## Data in this exercise
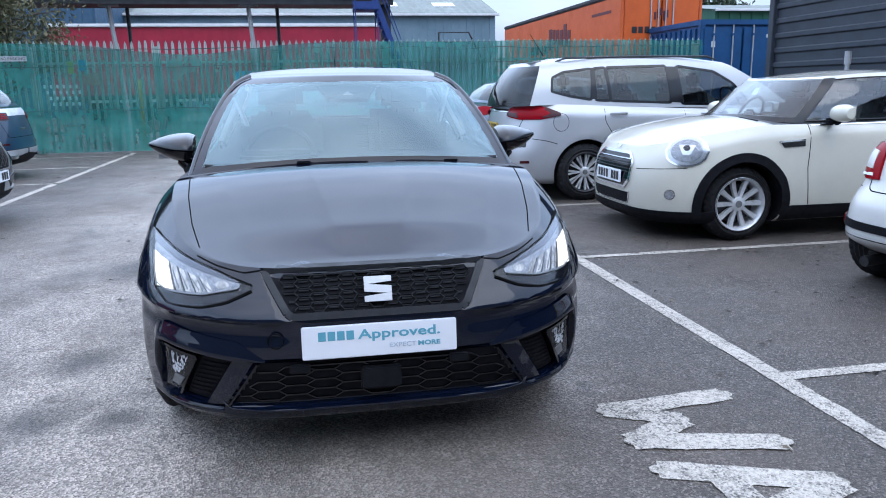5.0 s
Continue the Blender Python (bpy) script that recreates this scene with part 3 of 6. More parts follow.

* * *

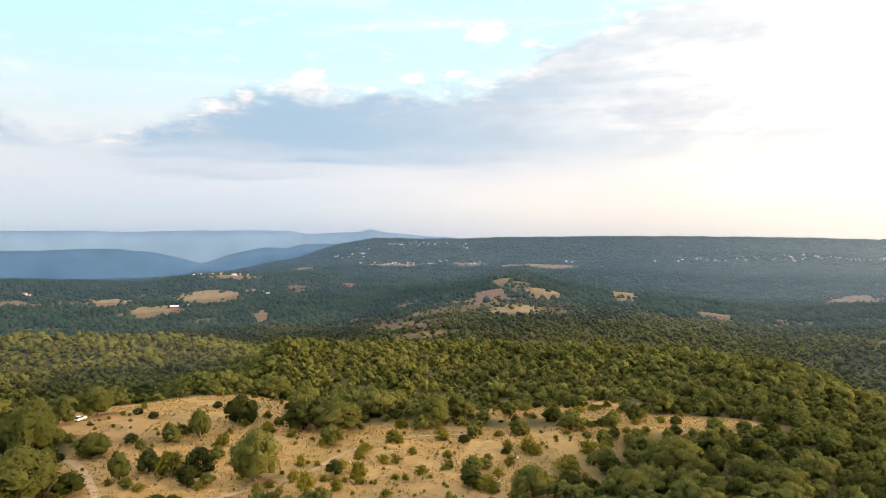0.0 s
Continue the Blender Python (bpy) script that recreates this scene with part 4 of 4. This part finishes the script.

--

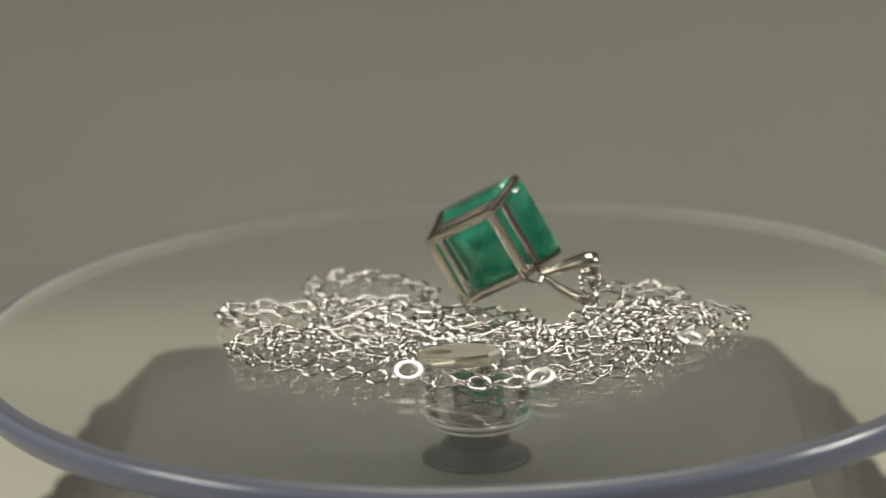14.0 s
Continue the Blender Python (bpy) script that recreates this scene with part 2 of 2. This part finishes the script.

## Short exercise
Count how many lines in the data above hold the string "recreates", and give the number with no other words.

## Response
3